WebConnector 11.6 StayOnSite

Why does the WebConnector (v.11.6) continue to try to crawl URLs that are not on the start point when I have StayOnSite=TRUE? I have even gone to great lengths to create SpiderUrlCantHaveRegex patterns to get these URLs excluded but the WebConnector continues to attempt to contact the URLs through the proxy server.

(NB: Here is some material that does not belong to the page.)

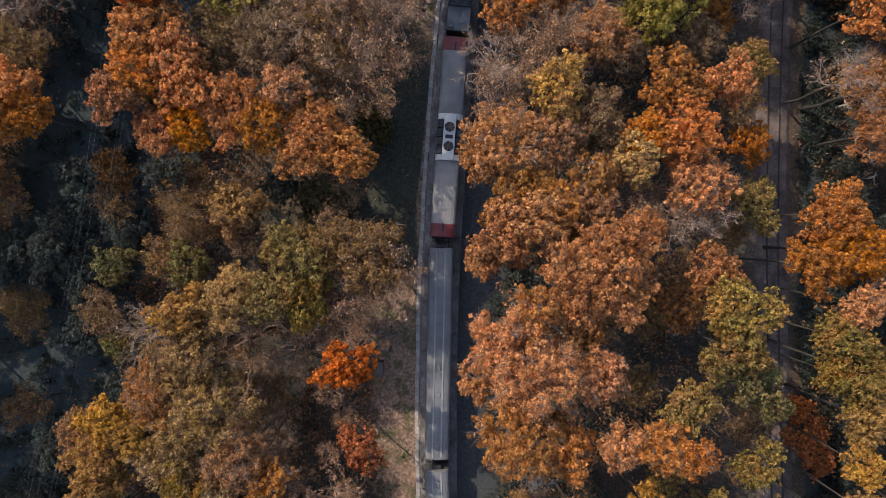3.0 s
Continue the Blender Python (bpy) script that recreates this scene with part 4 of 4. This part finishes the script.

  • This might be an issue for our support team, ideally with sharing logs and cfgs. Here is some feedback that I got though:

    The best GUESS is that the connector is behaving in that it is sticking to pages from that web site but because you are looking at proxy traffic, you see other URLS being downloaded.  We embed Chrome and that will download other bits from other sites in order to form a complete page.  It won’t be saving those bits though.

    Caroline Oest

    Micro Focus Customer Experience Marketing

    If you find this post useful, give it a ‘Like’ or use ‘Verify Answer’

  • I think it would be a good idea to add a parameter to be able to instruct the WebConnector to "absolutely stay on site" and not attempt to contact any "outside" URLs. Do you agree that parameter would be useful?

  • This is also occurring on v12 web crawlers.

    I've added "spider must/cant...", "must have" and "cant have" options and those sites still get hit.  It slows everything down.

  • If you're certain that this is the result of following links, I'd recommend opening a support ticket. While the answer regarding the proxy is certainly a possibility, it's not necessarily established functionality.

    If, however, the specific items being requested are things like images, Javascript, or other resources that may be referenced in the HTML, but not necessarily in a <a href="..."> hyperlink, then you may want to look at ResourceUrlMustHaveRegex to prevent attempts at loading these. (This was added in 12.4.)